Start of Dataset extract

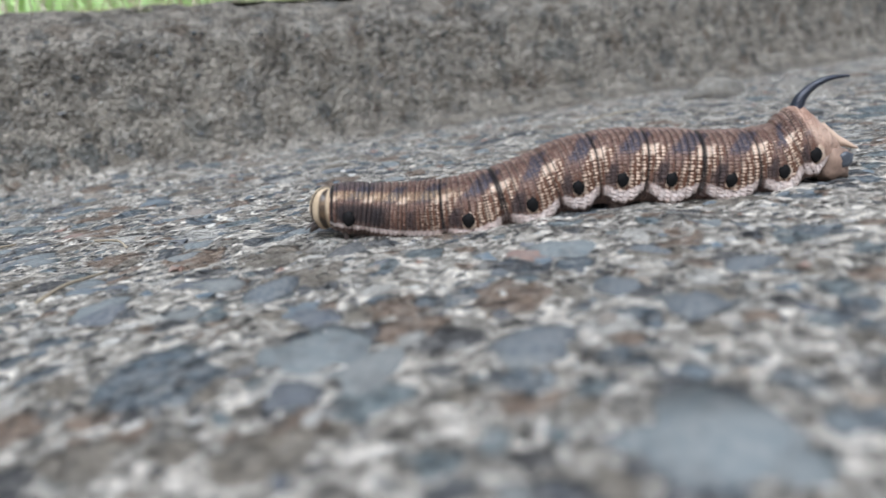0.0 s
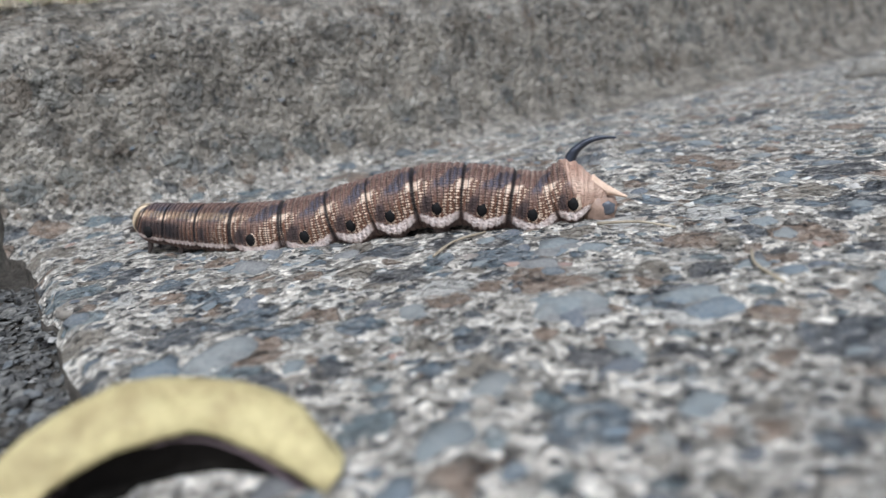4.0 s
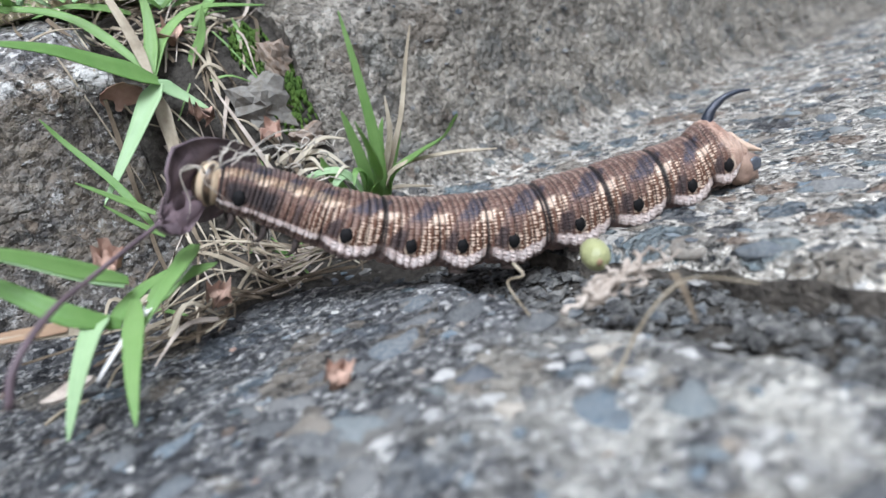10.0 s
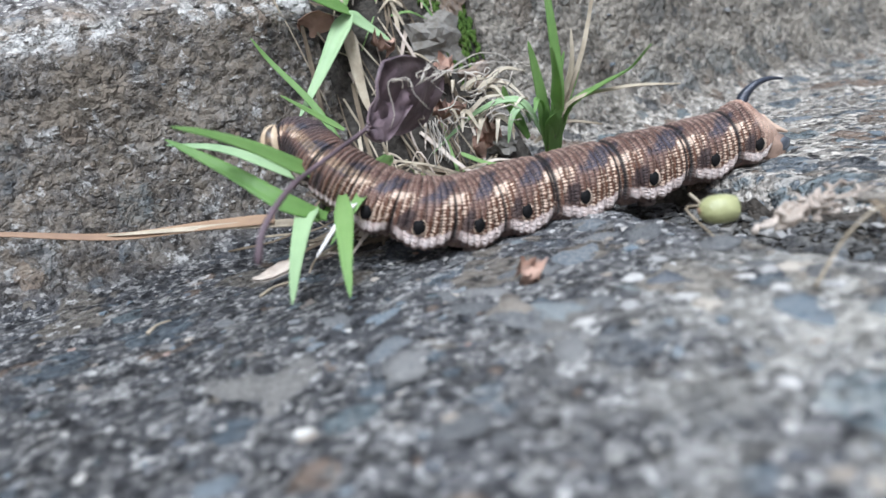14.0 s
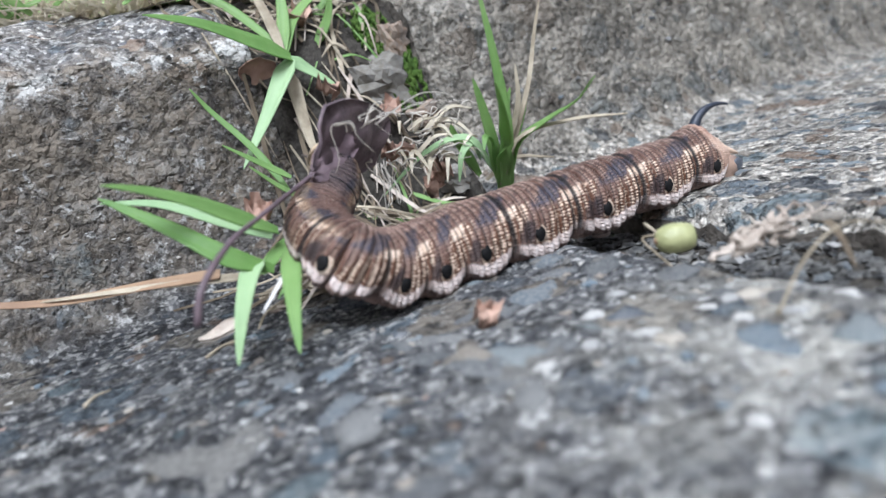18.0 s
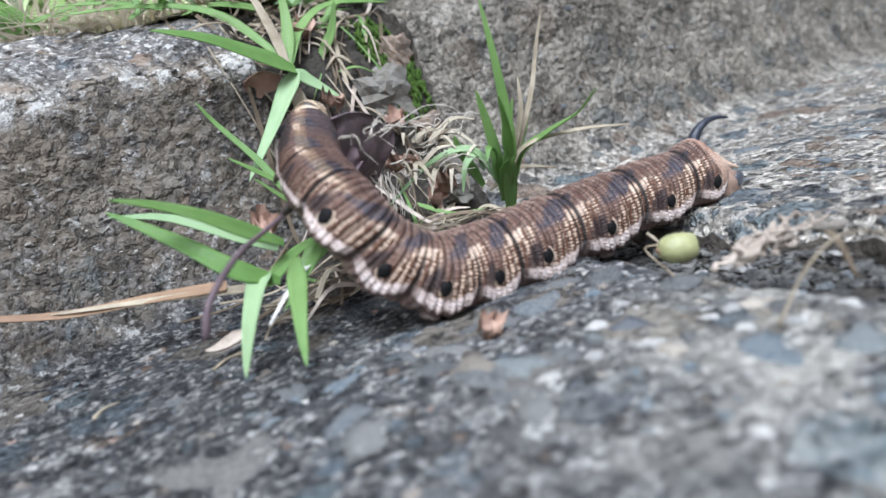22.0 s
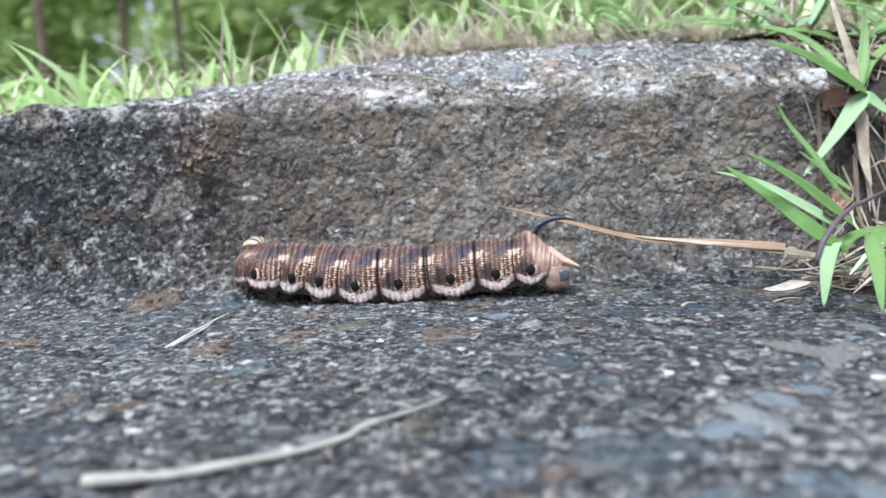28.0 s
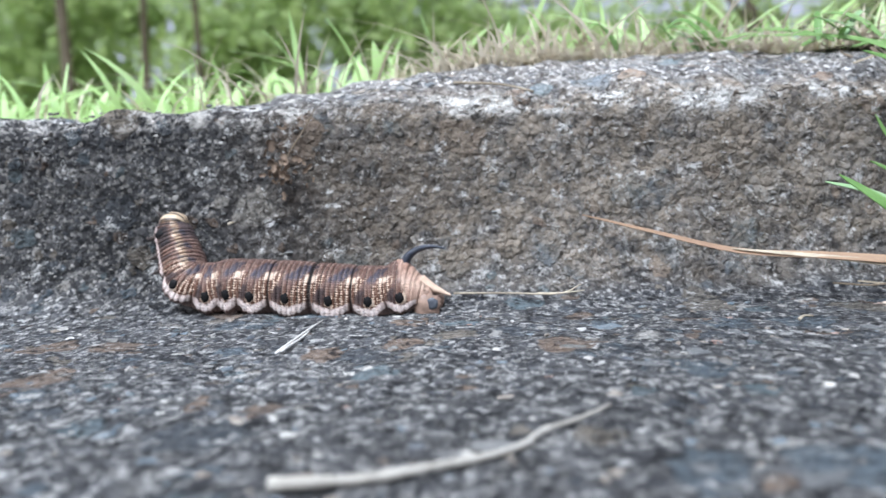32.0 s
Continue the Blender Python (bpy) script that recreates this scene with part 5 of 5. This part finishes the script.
spine(4, (4.77, -1.50, 0.58), (4.93, -1.64, 0.49), (5.54, -2.18, 0.35), (6.23, -2.94, 0.27), (6.87, -3.45, 0.26), (7.45, -3.90, 0.37), (7.94, -4.33, 0.47), (8.49, -4.81, 0.52), (9.00, -5.27, 0.43), (9.53, -5.77, 0.29), (9.92, -6.18, 0.38), (10.37, -6.61, 0.28))
spine(4.5, (3.37, -0.24, 0.40), (3.65, -0.48, 0.42), (4.30, -1.07, 0.34), (5.02, -1.86, 0.24), (5.66, -2.37, 0.27), (6.23, -2.83, 0.39), (6.74, -3.28, 0.48), (7.27, -3.75, 0.52), (7.82, -4.27, 0.42), (8.40, -4.81, 0.29), (8.80, -5.24, 0.36), (9.25, -5.67, 0.26))
spine(6.5, (0.68, 0.91, 1.03), (0.91, 0.76, 1.03), (1.30, 0.50, 0.79), (1.68, 0.11, 0.59), (2.15, -0.15, 0.69), (2.68, -0.46, 0.65), (3.33, -0.89, 0.46), (4.08, -1.40, 0.35), (4.85, -1.93, 0.34), (5.55, -2.42, 0.37), (5.99, -2.78, 0.49), (6.50, -3.14, 0.39))
spine(7, (0.35, 0.73, 1.30), (0.66, 0.54, 1.29), (1.06, 0.30, 1.12), (1.47, -0.07, 0.98), (2.00, -0.33, 0.77), (2.59, -0.65, 0.49), (3.28, -1.04, 0.33), (4.07, -1.52, 0.29), (4.86, -2.01, 0.34), (5.54, -2.44, 0.41), (5.98, -2.76, 0.51), (6.50, -3.10, 0.41))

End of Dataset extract

Work required - Return the listing above unchanged, apart from dropping its pictures.

Result below -
0.0 s
4.0 s
10.0 s
14.0 s
18.0 s
22.0 s
28.0 s
32.0 s
Continue the Blender Python (bpy) script that recreates this scene with part 5 of 5. This part finishes the script.
spine(4, (4.77, -1.50, 0.58), (4.93, -1.64, 0.49), (5.54, -2.18, 0.35), (6.23, -2.94, 0.27), (6.87, -3.45, 0.26), (7.45, -3.90, 0.37), (7.94, -4.33, 0.47), (8.49, -4.81, 0.52), (9.00, -5.27, 0.43), (9.53, -5.77, 0.29), (9.92, -6.18, 0.38), (10.37, -6.61, 0.28))
spine(4.5, (3.37, -0.24, 0.40), (3.65, -0.48, 0.42), (4.30, -1.07, 0.34), (5.02, -1.86, 0.24), (5.66, -2.37, 0.27), (6.23, -2.83, 0.39), (6.74, -3.28, 0.48), (7.27, -3.75, 0.52), (7.82, -4.27, 0.42), (8.40, -4.81, 0.29), (8.80, -5.24, 0.36), (9.25, -5.67, 0.26))
spine(6.5, (0.68, 0.91, 1.03), (0.91, 0.76, 1.03), (1.30, 0.50, 0.79), (1.68, 0.11, 0.59), (2.15, -0.15, 0.69), (2.68, -0.46, 0.65), (3.33, -0.89, 0.46), (4.08, -1.40, 0.35), (4.85, -1.93, 0.34), (5.55, -2.42, 0.37), (5.99, -2.78, 0.49), (6.50, -3.14, 0.39))
spine(7, (0.35, 0.73, 1.30), (0.66, 0.54, 1.29), (1.06, 0.30, 1.12), (1.47, -0.07, 0.98), (2.00, -0.33, 0.77), (2.59, -0.65, 0.49), (3.28, -1.04, 0.33), (4.07, -1.52, 0.29), (4.86, -2.01, 0.34), (5.54, -2.44, 0.41), (5.98, -2.76, 0.51), (6.50, -3.10, 0.41))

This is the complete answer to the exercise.